** Provided data **
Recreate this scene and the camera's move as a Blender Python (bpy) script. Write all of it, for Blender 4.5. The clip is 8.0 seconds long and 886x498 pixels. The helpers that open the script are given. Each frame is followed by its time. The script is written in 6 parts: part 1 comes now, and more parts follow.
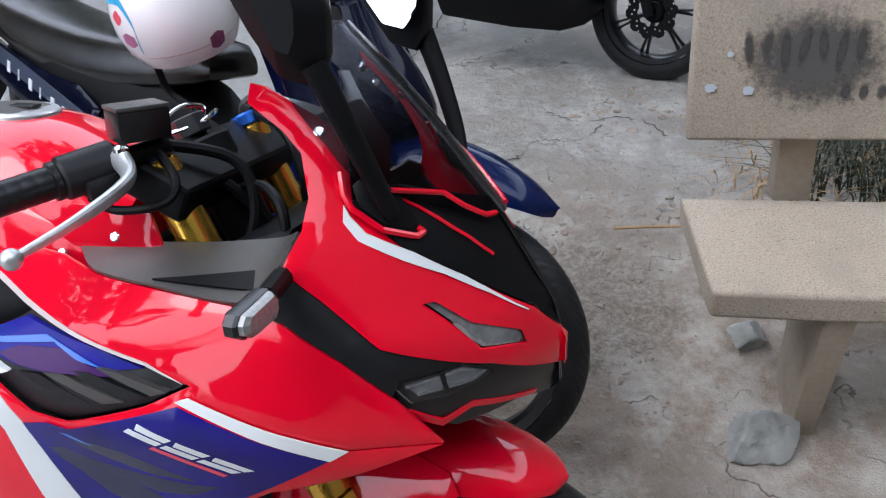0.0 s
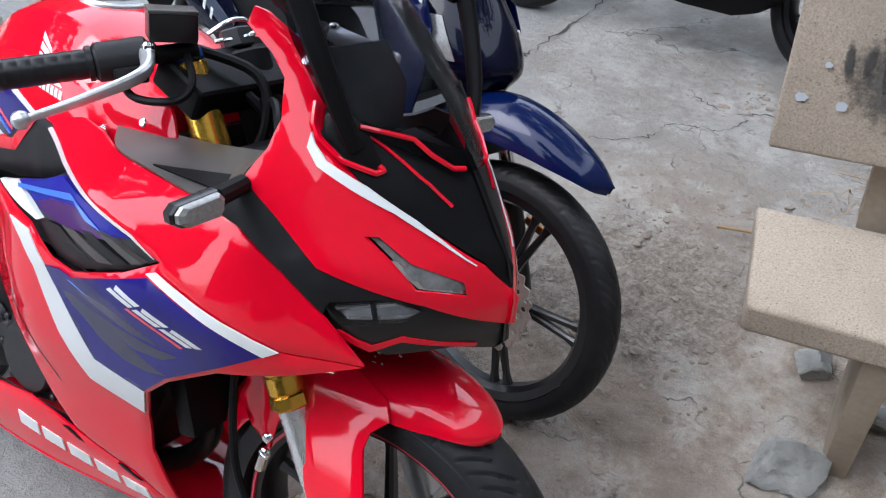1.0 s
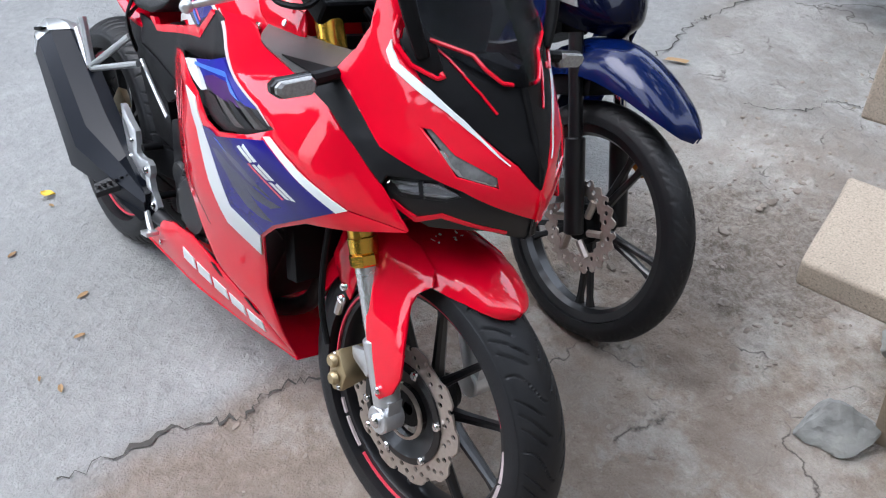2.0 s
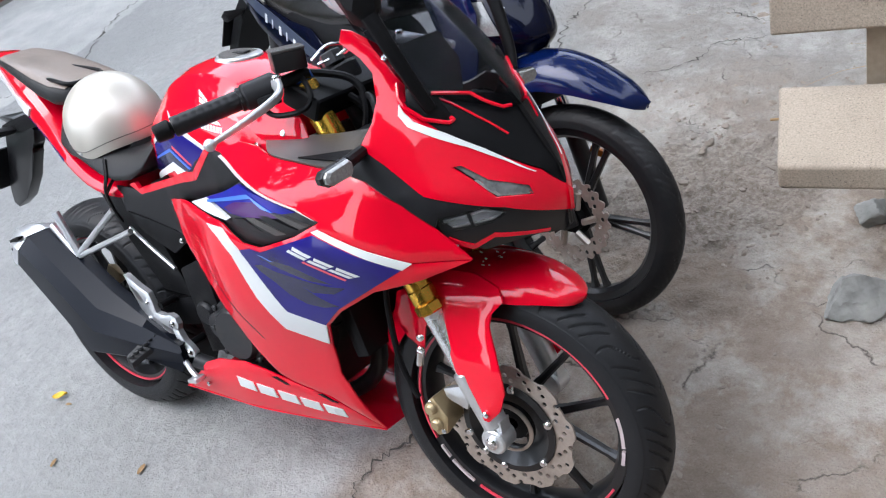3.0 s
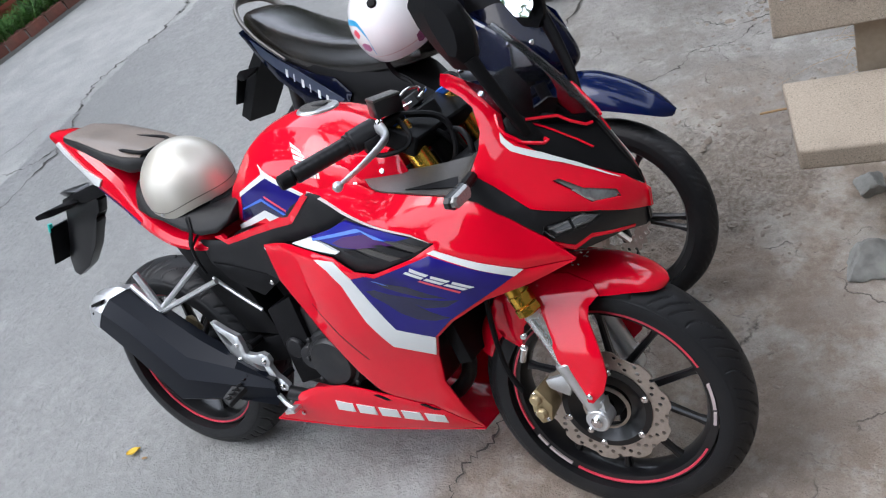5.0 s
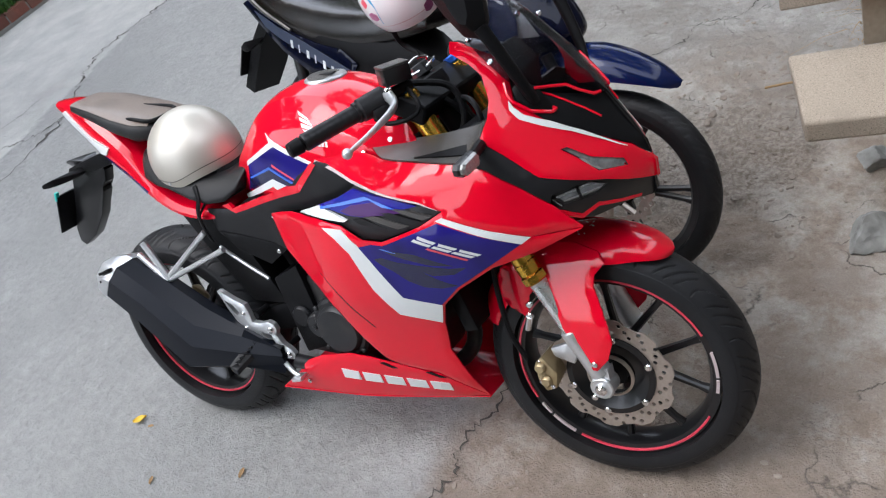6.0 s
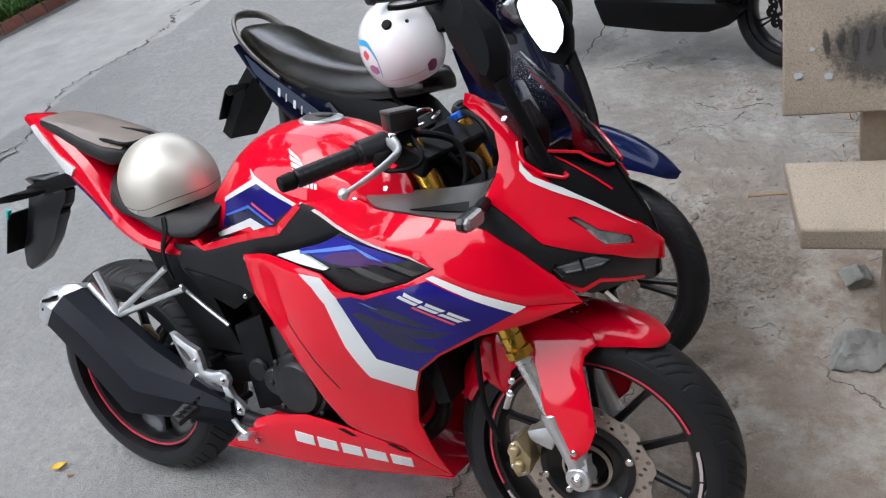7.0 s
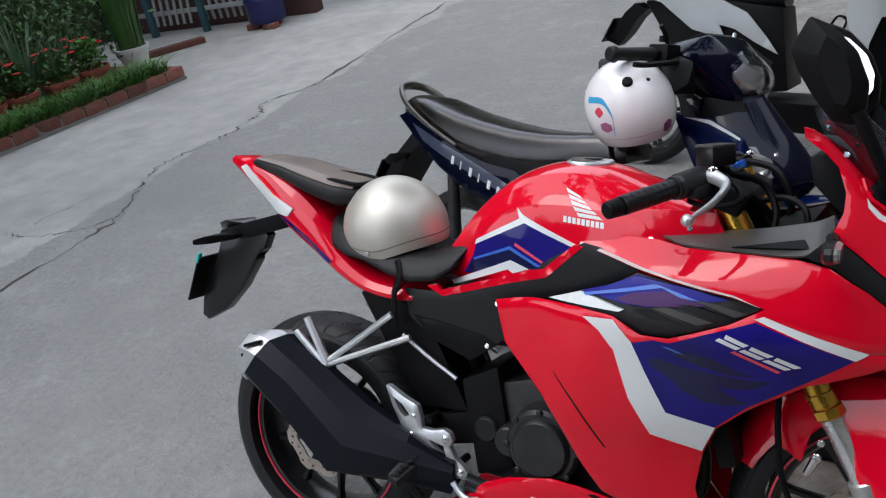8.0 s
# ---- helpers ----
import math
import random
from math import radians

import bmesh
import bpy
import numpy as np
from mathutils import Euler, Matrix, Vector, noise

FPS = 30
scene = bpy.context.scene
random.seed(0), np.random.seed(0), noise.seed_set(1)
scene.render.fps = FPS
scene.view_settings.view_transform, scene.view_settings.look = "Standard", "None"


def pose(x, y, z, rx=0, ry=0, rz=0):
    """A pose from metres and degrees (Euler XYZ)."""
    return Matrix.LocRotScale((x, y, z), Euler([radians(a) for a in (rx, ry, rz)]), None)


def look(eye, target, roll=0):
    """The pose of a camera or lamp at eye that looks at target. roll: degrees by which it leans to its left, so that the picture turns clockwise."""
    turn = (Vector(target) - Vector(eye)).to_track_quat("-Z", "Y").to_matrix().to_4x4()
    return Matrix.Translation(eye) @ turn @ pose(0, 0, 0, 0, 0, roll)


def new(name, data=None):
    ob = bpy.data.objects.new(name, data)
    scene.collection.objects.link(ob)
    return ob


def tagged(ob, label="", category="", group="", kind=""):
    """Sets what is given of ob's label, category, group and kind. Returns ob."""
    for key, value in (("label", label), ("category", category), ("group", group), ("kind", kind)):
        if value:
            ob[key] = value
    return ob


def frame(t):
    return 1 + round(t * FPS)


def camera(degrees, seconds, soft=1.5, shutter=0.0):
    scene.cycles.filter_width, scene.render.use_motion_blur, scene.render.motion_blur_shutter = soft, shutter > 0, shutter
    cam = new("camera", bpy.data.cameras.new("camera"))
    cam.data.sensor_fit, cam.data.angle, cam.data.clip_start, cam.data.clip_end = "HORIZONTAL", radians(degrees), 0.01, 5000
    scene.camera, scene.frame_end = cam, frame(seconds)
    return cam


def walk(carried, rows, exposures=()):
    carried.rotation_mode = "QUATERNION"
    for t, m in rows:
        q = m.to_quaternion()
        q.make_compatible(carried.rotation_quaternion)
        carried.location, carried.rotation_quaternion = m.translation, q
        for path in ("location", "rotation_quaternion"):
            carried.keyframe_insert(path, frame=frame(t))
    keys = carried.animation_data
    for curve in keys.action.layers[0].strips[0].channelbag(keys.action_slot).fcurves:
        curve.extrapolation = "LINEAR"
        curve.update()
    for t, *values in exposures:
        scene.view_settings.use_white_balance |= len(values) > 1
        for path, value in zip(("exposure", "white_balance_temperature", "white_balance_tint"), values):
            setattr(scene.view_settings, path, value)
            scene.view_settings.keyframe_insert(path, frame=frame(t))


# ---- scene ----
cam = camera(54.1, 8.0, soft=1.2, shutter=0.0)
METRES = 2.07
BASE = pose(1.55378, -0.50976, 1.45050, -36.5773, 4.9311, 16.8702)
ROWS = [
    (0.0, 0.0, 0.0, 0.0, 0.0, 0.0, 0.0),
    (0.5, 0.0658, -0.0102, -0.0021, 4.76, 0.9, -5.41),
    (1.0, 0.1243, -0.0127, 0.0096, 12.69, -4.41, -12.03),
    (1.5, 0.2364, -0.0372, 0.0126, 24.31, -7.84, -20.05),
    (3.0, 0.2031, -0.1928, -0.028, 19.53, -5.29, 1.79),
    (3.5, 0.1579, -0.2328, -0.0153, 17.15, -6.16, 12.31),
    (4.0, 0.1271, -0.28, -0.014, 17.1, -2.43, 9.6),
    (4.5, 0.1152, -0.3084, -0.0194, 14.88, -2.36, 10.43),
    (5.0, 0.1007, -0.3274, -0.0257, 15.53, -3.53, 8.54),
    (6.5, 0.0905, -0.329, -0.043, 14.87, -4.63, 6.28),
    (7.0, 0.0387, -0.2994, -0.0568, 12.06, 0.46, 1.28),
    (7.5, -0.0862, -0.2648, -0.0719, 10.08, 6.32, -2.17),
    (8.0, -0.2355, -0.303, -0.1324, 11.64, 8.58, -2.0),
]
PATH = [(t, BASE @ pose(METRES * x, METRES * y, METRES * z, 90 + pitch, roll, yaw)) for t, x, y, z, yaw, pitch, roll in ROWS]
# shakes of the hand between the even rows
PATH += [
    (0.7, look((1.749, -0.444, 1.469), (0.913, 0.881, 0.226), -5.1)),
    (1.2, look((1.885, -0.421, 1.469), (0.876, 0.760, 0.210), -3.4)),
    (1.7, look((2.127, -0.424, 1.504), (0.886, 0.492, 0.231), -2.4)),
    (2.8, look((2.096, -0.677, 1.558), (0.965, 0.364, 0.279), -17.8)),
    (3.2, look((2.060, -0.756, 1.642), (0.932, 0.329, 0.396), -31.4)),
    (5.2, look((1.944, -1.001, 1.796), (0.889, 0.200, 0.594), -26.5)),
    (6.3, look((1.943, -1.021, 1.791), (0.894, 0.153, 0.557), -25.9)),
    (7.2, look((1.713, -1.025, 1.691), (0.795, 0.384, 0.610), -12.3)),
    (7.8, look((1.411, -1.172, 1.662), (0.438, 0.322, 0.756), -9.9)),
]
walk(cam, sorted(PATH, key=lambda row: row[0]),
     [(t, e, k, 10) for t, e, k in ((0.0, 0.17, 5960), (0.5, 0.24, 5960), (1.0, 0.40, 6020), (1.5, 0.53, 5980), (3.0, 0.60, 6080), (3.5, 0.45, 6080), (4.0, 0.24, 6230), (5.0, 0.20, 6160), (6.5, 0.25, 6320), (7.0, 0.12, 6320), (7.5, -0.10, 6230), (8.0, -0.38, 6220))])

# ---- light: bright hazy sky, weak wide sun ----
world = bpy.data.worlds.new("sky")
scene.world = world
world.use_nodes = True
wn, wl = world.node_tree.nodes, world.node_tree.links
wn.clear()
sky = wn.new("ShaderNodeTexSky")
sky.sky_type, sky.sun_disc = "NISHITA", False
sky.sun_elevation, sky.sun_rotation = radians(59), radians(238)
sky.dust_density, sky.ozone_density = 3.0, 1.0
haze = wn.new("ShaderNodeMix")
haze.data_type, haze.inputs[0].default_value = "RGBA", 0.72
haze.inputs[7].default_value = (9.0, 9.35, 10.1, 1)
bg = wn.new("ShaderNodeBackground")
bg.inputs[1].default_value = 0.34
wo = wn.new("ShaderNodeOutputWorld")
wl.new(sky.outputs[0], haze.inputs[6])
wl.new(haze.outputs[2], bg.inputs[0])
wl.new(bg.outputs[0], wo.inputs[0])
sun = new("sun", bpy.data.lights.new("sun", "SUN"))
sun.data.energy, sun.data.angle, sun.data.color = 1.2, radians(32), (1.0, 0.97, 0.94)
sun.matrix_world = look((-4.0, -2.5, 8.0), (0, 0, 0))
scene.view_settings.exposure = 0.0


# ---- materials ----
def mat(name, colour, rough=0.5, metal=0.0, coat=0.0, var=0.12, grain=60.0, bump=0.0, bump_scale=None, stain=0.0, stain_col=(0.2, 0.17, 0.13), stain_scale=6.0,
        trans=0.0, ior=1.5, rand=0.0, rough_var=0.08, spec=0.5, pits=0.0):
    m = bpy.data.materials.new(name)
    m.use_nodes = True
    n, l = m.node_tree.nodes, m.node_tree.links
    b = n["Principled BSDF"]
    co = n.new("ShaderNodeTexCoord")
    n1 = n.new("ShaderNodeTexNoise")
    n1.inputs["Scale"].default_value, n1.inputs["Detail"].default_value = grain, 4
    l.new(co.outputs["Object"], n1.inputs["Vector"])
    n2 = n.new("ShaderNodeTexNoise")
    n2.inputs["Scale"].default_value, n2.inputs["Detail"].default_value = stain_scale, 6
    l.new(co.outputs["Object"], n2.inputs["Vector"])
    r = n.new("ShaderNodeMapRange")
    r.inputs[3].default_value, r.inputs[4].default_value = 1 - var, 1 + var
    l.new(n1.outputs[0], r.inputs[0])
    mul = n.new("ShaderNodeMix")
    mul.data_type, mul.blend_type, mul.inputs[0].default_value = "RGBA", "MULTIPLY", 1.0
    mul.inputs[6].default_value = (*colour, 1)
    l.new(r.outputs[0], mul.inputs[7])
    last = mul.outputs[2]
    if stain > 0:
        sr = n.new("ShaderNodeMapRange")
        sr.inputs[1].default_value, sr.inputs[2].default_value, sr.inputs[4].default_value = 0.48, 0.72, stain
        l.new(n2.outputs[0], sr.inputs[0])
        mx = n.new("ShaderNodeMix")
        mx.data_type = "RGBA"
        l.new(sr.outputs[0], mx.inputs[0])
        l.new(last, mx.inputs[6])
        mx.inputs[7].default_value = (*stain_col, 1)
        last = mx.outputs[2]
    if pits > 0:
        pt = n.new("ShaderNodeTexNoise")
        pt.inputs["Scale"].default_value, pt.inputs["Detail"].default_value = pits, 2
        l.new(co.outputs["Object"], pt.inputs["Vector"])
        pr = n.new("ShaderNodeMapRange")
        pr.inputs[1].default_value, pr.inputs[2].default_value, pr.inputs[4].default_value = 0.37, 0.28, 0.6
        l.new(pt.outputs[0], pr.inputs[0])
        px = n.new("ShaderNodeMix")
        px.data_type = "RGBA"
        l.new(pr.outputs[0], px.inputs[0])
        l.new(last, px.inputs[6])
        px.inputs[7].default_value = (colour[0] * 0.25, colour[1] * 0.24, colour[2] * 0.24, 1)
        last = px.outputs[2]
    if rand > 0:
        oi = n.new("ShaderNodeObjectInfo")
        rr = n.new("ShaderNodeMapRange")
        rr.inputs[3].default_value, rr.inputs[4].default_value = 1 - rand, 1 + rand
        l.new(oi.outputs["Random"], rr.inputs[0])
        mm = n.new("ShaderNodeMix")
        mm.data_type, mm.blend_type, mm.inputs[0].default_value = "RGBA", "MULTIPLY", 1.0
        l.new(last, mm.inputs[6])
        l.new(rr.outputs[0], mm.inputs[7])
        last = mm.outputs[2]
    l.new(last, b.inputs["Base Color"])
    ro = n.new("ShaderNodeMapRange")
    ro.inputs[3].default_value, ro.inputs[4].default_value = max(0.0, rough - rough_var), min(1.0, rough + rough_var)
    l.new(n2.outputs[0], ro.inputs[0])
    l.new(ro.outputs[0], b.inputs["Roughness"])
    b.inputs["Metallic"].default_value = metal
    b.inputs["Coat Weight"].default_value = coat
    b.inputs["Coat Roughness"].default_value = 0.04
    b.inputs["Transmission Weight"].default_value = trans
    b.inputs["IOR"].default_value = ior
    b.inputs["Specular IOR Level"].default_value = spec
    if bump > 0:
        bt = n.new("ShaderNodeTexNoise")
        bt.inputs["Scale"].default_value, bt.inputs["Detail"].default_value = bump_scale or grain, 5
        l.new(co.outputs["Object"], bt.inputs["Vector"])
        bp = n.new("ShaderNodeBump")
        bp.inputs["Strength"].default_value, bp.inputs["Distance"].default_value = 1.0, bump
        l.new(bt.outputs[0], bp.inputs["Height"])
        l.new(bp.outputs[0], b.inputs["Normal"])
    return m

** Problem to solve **
Return exactly the lines from the line that has "scene.collection.objects.link(ob)" to the line that has "carried.keyframe_insert(path, frame=frame(t))", both of them included.

** Task output **
    scene.collection.objects.link(ob)
    return ob


def tagged(ob, label="", category="", group="", kind=""):
    """Sets what is given of ob's label, category, group and kind. Returns ob."""
    for key, value in (("label", label), ("category", category), ("group", group), ("kind", kind)):
        if value:
            ob[key] = value
    return ob


def frame(t):
    return 1 + round(t * FPS)


def camera(degrees, seconds, soft=1.5, shutter=0.0):
    scene.cycles.filter_width, scene.render.use_motion_blur, scene.render.motion_blur_shutter = soft, shutter > 0, shutter
    cam = new("camera", bpy.data.cameras.new("camera"))
    cam.data.sensor_fit, cam.data.angle, cam.data.clip_start, cam.data.clip_end = "HORIZONTAL", radians(degrees), 0.01, 5000
    scene.camera, scene.frame_end = cam, frame(seconds)
    return cam


def walk(carried, rows, exposures=()):
    carried.rotation_mode = "QUATERNION"
    for t, m in rows:
        q = m.to_quaternion()
        q.make_compatible(carried.rotation_quaternion)
        carried.location, carried.rotation_quaternion = m.translation, q
        for path in ("location", "rotation_quaternion"):
            carried.keyframe_insert(path, frame=frame(t))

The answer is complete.